Sunday, February 7, 2010

Guilt of a Working Mom

I'm sure I'm not the only working mother who feels guilty each time she spents time at work which equates to less time with her child. I can never get over this feeling. Yet I know that nothing much can be done other than trying as much as I can to leave my workplace on time to pick Princess up from childcare. The older she gets, the guiltier I feel coz I know she's at the stage where she would like her parents to be there for her all the time.

Before I had Princess, I was a workaholic. After I gave birth to her, I was still a workaholic. But now that she knows how to speak and how to express her feelings, I just want to stay home with her and watch her grow. I'm afraid to miss anything for fear of regrets. Whenever I'm working, I feel guilty for leaving her at the childcare centre (though I know she's in good hands).

At times, she tells me not to work. My heart sinks whenever I hear that but I have to put a strong front as I do not want her to feel what I'm feeling. So I will tell her that I need to work to provide her with food, milk and diapers. Note that I did not say "toys" here as I heard from Princess's teacher that once a parent told her child that and the child replied that he doesn't want any toys. Therefore I only name the necessities - things that she cannot go without for now, at least. She will then understand; or probably knows that there is no way that I can stop working; and be resigned to the fact that she has to attend school. She will then say, "Later mommy will come" - to pick her up that is.

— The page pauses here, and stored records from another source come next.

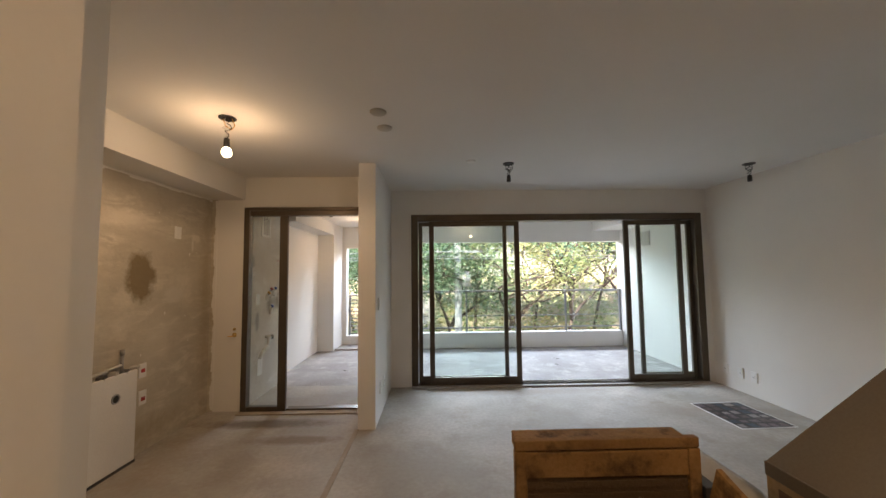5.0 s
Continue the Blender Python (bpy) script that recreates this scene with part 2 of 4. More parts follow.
M_CARD = material("cardboard", (0.37, 0.26, 0.135), (0.47, 0.34, 0.185), 0.8, 5.0, 60, bump=0.25, dist=0.003, dirt=(0.20, 0.125, 0.06), dirt_at=(0.50, 0.72), jitter=0.28)
M_CARD2 = material("pale_cardboard", (0.56, 0.45, 0.29), (0.66, 0.54, 0.37), 0.8, 3.0, 60, bump=0.15, dist=0.002, dirt=(0.36, 0.26, 0.15), dirt_at=(0.55, 0.75))
M_INK = material("brown_print", (0.16, 0.10, 0.06), (0.2, 0.13, 0.08), 0.8, 5, 90, bump=0)
M_HOOD = material("grey_painted_sheet", (0.15, 0.128, 0.098), (0.165, 0.142, 0.11), 0.42, 2, 120, metal=0.25, bump=0.04, dist=0.001)
M_TUB = material("pale_moulded_plastic", (0.5, 0.48, 0.44), (0.56, 0.54, 0.5), 0.5, 3, 60, bump=0.08)
M_SINK = material("dark_sink", (0.10, 0.10, 0.105), (0.13, 0.13, 0.13), 0.35, 3, 60, metal=0.4, bump=0.05)
M_BASIN = material("gold_basin", (0.20, 0.13, 0.055), (0.28, 0.19, 0.09), 0.35, 3, 50, metal=0.1, bump=0.1)
M_FILM = film_material("clear_wrapping")
M_SLAB = material("beige_marble", (0.57, 0.43, 0.265), (0.70, 0.58, 0.41), 0.25, 8, 30, bump=0.02, dist=0.001, dirt=(0.40, 0.26, 0.14), dirt_at=(0.55, 0.66), stretch=(1.2, 1.25, 0.8), spread=(0.40, 0.60), warp=0.7, grain=0.2)
M_BLOB = material("rough_plaster", (0.66, 0.63, 0.58), (0.82, 0.79, 0.74), 0.9, 12, 80, bump=0.4)
M_PAPER = material("white_paper", (0.82, 0.81, 0.8), (0.78, 0.77, 0.75), 0.7, 6, 90, bump=0.03)
M_PH = [material("print_" + n, a, tuple(v * 0.45 for v in b), 0.45, 26, 90, bump=0) for n, a, b in (
    ("mauve", (0.21, 0.16, 0.17), (0.2, 0.15, 0.16)), ("dark", (0.035, 0.028, 0.03), (0.06, 0.045, 0.045)), ("pale", (0.33, 0.30, 0.285), (0.6, 0.55, 0.5)),
    ("orange", (0.30, 0.13, 0.05), (0.2, 0.08, 0.03)), ("tan", (0.15, 0.11, 0.1), (0.11, 0.08, 0.075)), ("teal", (0.04, 0.075, 0.11), (0.03, 0.05, 0.08)), ("gold", (0.55, 0.30, 0.06), (0.6, 0.3, 0.06)))]
M_BULB = lamp_material("lit_bulb", (1.0, 0.78, 0.45), 2.6)
M_LAMP = lamp_material("lit_ceiling_lamp", (1.0, 0.82, 0.55), 1.5)
M_BARK = material("bark", (0.05, 0.036, 0.026), (0.085, 0.063, 0.046), 0.9, 3, 25, bump=0.6, dist=0.02)
M_LEAF = leaf_material("green_leaves", (0.06, 0.13, 0.07), (0.21, 0.31, 0.17), (0.08, 0.15, 0.09))
M_LEAF2 = leaf_material("yellow_leaves", (0.28, 0.31, 0.12), (0.40, 0.38, 0.18), (0.20, 0.28, 0.10))
M_LEAF3 = leaf_material("undergrowth_leaves", (0.10, 0.2, 0.07), (0.24, 0.32, 0.12), (0.42, 0.30, 0.13))
M_ASPH = material("asphalt", (0.05, 0.05, 0.05), (0.065, 0.063, 0.06), 0.85, 0.5, 30, bump=0.3, dist=0.01)
M_SOIL = material("dry_soil", (0.38, 0.28, 0.18), (0.5, 0.41, 0.3), 0.95, 0.6, 12, bump=0.4, dist=0.03, dirt=(0.13, 0.17, 0.07), dirt_at=(0.45, 0.6))
M_PAVE = material("pavement_concrete", (0.36, 0.35, 0.33), (0.42, 0.41, 0.38), 0.9, 0.7, 20, bump=0.3)
M_FAC = material("pale_facade", (0.74, 0.71, 0.64), (0.66, 0.63, 0.57), 0.85, 0.5, 15, bump=0.1)
M_ROOF = material("clay_roof", (0.36, 0.16, 0.09), (0.42, 0.2, 0.11), 0.85, 1, 15, bump=0.4)
M_POLE = material("pole_concrete", (0.27, 0.27, 0.265), (0.33, 0.33, 0.32), 0.85, 1.5, 25, bump=0.2)


# ---- mesh helpers ----
def bx(bm, x0, x1, y0, y1, z0, z1, bev=0.0, rot=None):
    m = Matrix.Translation(((x0 + x1) / 2, (y0 + y1) / 2, (z0 + z1) / 2)) @ (rot or Matrix()) @ Matrix.Diagonal((abs(x1 - x0), abs(y1 - y0), abs(z1 - z0), 1))
    vs = bmesh.ops.create_cube(bm, size=1, matrix=m)["verts"]
    if bev:
        es = list({e for v in vs for e in v.link_edges})
        bmesh.ops.bevel(bm, geom=es, offset=bev, segments=2, affect="EDGES", profile=0.5)
    return bm


def box(x0, x1, y0, y1, z0, z1, bev=0.0, rot=None):
    return bx(bmesh.new(), x0, x1, y0, y1, z0, z1, bev, rot)


def cyl(bm, p0, p1, r0, r1=None, seg=12):
    p0, p1 = Vector(p0), Vector(p1)
    d = p1 - p0
    m = Matrix.Translation((p0 + p1) / 2) @ d.to_track_quat("Z", "Y").to_matrix().to_4x4()
    bmesh.ops.create_cone(bm, cap_ends=True, segments=seg, radius1=r0, radius2=r0 if r1 is None else r1, depth=d.length, matrix=m)
    return bm


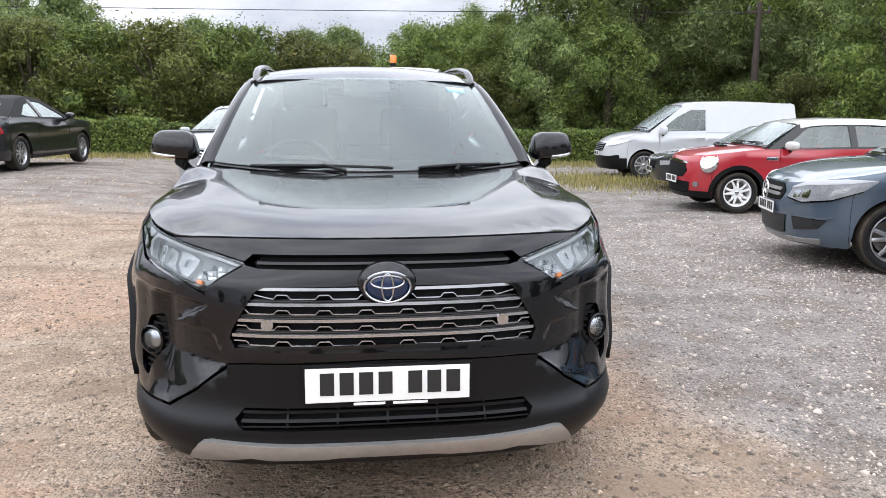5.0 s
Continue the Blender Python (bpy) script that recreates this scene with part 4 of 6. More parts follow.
def roll(x, y):
    """Shallow ruts and swells of the yard, none under the wheels of the vehicles."""
    k = noise.noise((x * 0.55, y * 0.55, 3.1)) * 0.016 + noise.noise((x * 2.1, y * 2.1, 7.7)) * 0.006
    calm = float(1 - ease(3.2, 2.2, math.hypot(x * 1.35, y)))
    return k * (0.25 + 0.75 * calm) - 0.012 * calm


def spread(near, step, far):
    out = list(np.arange(-near, near + 1e-6, step))
    d = step
    while out[-1] < far:
        d *= 1.28
        out.append(out[-1] + d)
    d, low = step, []
    q = -near
    while q > -far:
        d2 = step * 1.28 ** (len(low) + 1)
        q -= d2
        low.append(q)
    return low[::-1] + out


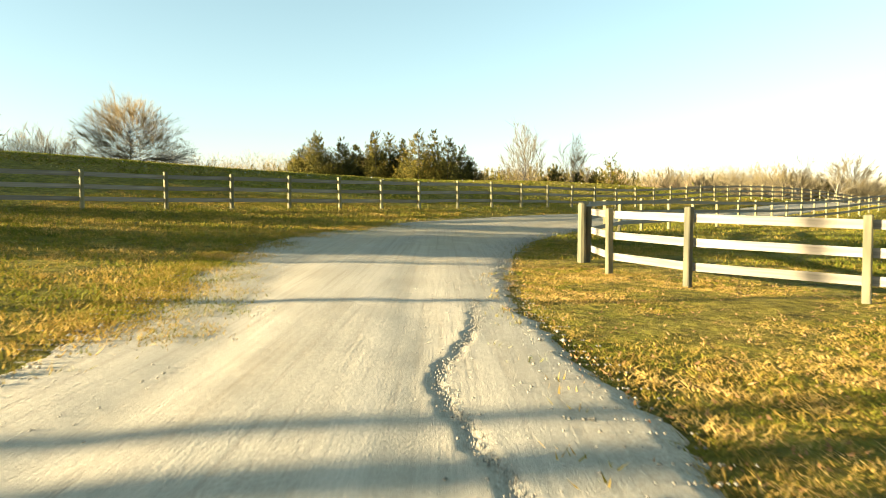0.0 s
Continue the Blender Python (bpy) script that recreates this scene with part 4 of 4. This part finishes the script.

I've been thinking of what I can do to work lesser hours or work from home but so far there's nothing I can come up with. I know I am very good with my current career and that is the safety net. I also enjoy my work thus making it more difficult for me to try out something new. *sigh*

Anyway, 2nd princess (the one in my tummy) is now 33 wks old. Oh did I mention I fell down at my workplace the other day? Fell down the steps and landed on my knees. I was so shocked, I almost cried. No one was around to assist so I had to get up on my own. Then I went to the washroom to check for bleeding. Luckily there were no bleeding and baby was moving. I realise that for this pregnancy I'm constantly tired. At times, the baby shifts a certain position and I have difficulty walking.

I'm pregnant with my 2nd baby but this is my fourth pregnancy due to 2 miscarriages. Well, I'll share that story another day.

I'm seeing my gynae next week so I will have to check with her whether this is normal. Need her to check whether I might have an early delivery with this one. I certainly hope not although friends have been saying that I look ready to burst.

Well, we'll see what gynae has to say.